> **Requirement**
Determine which lines of the records include the word "that", and copy them.

> **Record extracts**

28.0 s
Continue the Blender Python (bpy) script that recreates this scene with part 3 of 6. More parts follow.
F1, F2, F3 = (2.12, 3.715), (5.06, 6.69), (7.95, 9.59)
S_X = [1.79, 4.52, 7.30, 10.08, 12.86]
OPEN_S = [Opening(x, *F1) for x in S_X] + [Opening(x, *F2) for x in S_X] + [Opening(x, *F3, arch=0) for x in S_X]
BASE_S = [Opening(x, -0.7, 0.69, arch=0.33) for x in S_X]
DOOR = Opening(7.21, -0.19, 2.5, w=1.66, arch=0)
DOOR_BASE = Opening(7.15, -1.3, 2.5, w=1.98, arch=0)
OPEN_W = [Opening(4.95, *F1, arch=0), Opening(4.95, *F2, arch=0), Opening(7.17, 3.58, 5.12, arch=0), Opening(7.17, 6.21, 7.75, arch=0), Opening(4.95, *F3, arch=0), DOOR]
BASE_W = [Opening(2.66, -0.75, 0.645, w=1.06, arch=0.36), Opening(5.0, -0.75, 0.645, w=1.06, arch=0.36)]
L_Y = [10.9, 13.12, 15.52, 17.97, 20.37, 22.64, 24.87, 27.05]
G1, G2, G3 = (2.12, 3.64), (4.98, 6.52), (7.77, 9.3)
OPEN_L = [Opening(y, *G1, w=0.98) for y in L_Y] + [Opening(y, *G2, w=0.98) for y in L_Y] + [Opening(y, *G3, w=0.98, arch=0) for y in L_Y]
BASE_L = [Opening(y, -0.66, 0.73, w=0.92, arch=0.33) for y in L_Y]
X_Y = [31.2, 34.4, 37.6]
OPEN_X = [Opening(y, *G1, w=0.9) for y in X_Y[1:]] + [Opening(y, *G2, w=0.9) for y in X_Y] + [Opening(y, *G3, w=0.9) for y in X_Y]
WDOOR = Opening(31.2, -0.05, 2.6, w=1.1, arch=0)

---

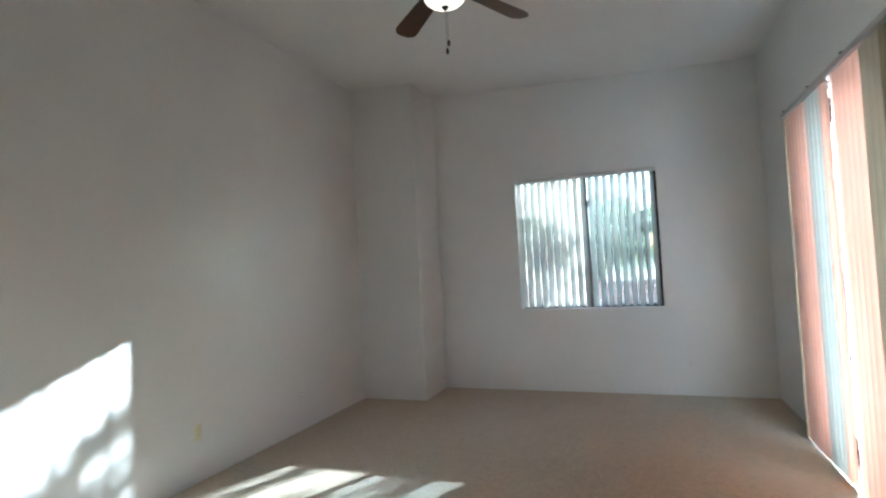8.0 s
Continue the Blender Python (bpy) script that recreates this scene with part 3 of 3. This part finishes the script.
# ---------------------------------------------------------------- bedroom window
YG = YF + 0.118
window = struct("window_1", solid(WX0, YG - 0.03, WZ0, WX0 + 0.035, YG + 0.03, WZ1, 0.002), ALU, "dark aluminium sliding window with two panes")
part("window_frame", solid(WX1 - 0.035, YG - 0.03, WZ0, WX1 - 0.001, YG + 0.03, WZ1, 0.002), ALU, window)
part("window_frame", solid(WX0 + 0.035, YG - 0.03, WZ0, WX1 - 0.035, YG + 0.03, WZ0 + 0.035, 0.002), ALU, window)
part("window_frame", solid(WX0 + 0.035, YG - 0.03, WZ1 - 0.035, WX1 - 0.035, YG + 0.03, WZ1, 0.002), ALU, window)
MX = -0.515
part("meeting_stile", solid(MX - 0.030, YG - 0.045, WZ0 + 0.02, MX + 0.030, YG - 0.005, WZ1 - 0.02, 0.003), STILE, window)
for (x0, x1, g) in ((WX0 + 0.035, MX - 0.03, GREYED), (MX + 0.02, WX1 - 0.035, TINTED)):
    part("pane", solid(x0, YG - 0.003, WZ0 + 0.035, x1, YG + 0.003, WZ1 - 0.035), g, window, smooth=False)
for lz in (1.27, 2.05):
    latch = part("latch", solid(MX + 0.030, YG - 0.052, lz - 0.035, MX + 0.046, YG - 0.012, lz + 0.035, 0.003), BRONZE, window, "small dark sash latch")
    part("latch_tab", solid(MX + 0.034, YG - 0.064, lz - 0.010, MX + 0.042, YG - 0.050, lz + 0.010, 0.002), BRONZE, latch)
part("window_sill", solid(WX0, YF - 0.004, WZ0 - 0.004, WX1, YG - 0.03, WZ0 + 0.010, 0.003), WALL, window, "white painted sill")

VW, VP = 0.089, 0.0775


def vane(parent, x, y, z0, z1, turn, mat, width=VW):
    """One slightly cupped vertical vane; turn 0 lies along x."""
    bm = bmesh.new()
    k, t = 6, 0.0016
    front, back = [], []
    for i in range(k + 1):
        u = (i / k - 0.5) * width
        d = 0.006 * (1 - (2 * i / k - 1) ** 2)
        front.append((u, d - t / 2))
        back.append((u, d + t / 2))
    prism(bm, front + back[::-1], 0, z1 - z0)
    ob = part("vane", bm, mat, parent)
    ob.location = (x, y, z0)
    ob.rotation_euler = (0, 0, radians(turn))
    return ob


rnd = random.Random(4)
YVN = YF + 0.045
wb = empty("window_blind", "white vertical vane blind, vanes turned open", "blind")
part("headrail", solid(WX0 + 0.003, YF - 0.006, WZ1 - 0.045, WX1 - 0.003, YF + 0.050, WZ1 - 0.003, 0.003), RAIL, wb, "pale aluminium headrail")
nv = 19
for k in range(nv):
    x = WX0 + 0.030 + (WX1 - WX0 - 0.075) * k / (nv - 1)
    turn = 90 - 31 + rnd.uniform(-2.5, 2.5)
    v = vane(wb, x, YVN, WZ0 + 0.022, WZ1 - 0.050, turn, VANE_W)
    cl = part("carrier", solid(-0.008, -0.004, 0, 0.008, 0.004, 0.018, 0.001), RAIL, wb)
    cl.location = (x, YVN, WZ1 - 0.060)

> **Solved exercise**
Continue the Blender Python (bpy) script that recreates this scene with part 3 of 6. More parts follow.
Continue the Blender Python (bpy) script that recreates this scene with part 3 of 3. This part finishes the script.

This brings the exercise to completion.